Vedanta Oil Field Case: Consider Lowering Profit Share, Supreme Court Tells Government
Vedanta had told the Supreme Court that it will double oil production in the block if the government reduces its share of profit.
The Supreme Court has asked the central government to consider bringing down its share of profit in the Rajasthan oil block, which is operated by billionaire Anil Agarwal's Vedanta Ltd.
This happened after the energy giant submitted before the apex court that it is willing to double production in the block if the government is willing to reduce its share of profit.
Increased production will not only increase the government's revenue, but will also save foreign exchange, the energy giant argued.

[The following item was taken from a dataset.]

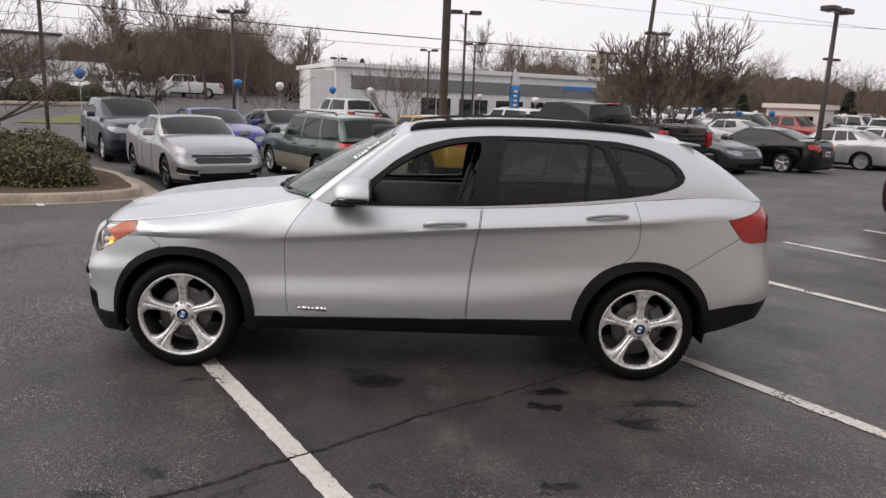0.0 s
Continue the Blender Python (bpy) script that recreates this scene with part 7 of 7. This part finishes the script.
for row, v in enumerate((-12.5, -16.5, -21.5)):
    for k in range(12):
        spots.append((34.0 + 2.7 * k + 1.2 * row, v, 1 if row % 2 else -1))
spots = sorted(spots, key=lambda q: lot(q[0], q[1]).length)[:230]
colours = ["white"] * 10 + ["silver"] * 7 + ["grey"] * 5 + ["black"] * 5 + ["charcoal"] * 3 + ["blue", "red", "navy", "beige", "beige", "maroon"]
left_spots = [(-19.3, 54.0, 12), (-22.8, 46.3, 75), (-19.9, 45.3, 78), (-24.2, 54.4, 10), (-29.5, 44.0, 60), (-8.5, 60.0, 95), (-6.2, 62.0, 90), (-31.5, 46.0, 20)]
for i, (u, v, heading) in enumerate(spots):
    kind = rnd.choices((0, 1, 2, 3), (5, 5, 2, 2))[0]
    c = copy_thing(LITE[kind], Matrix())
    park(c, u + rnd.uniform(-0.1, 0.1), v + rnd.uniform(-0.3, 0.3), heading if rnd.random() < 0.8 else -heading, rnd.uniform(-2, 2))
    colour = PAINTS[rnd.choice(colours)]
    for o in c.children:
        if o.name.startswith(("body", "roof")):
            o.material_slots[0].link = "OBJECT"
            o.material_slots[0].material = colour
for i, (x, y, ang) in enumerate(left_spots):
    c = copy_thing(LITE[(3, 1, 3, 3, 1, 0, 0, 3)[i]], Matrix.Translation((x, y, rise(x, y))) @ Matrix.Rotation(radians(ang), 4, "Z"))
for k, t in enumerate(LITE):
    park(t, 68.0 + 2.8 * k, -26.5, 1)
van = auto("delivery_van", "white high-roofed delivery van on the rise", "van", PAINTS["white"], L=5.6, W=2.0, H=2.45, wb=3.6, fo=0.9, clear=0.22, r=0.35, zn=1.1, zc=1.35, zb=1.40, zr=1.45, zt=1.45, cowl=-2.0, header=-1.45, roof_end=2.55, back=2.62, side=((2.75, 3.0),), lamps=(0.5, 0.9, 0.75, 1.0), grille=(0.4, 0.6, 0.9), tails=(0.8, 0.95, 0.8, 1.3), house_in=0.90, lite=True, plate="")
van.matrix_basis = Matrix.Translation((-25.2, 47.3, rise(-25.2, 47.3))) @ Matrix.Rotation(radians(24), 4, "Z")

"There is a commercial aspect to this case.... we call upon the Ministry of Petroleum and Natural Gas to look into it," said a bench comprising Justices Sanjay Kaul and Abhay Oka, on Friday.
The ministry has been given six weeks to decide on the issue.
The case pertains to the 25-year Production Sharing Contract that the government had signed with Cairn India back in 1995, to operate the Rajasthan oil block situated in Barmer. Vedanta acquired majority stake in Cairn India in 2011, and became the operator of the oil block.
In 2018, the government had raised its share in the profit of the company, which it has been paying "under protest".
The government raised its share under a policy that said that for companies operating oil and gas fields, extension beyond the initial 25-year contract period can happen only if the company agrees to increase the government's share of profit by 10%.
The contract was extended for Vedanta last month for a further 10 years, till 2030.
Vedanta had challenged the policy last year. Despite the government and the company agreeing to extend the contract, it still wants to pursue the legal challenge to the policy, Vedanta told the apex court.
It argued that the government cannot change the terms of the contract through a policy decision.
The government responded by saying that the decision to hike profit share was taken for the first time since 1995, in 2018, and has been taken vis-à-vis all oil and gas explorers.
Justice Kaul said that he expects a solution will be found before the next hearing, and if not, the apex court can delve into the merits of the case.
The matter will come up for hearing next on Jan. 4.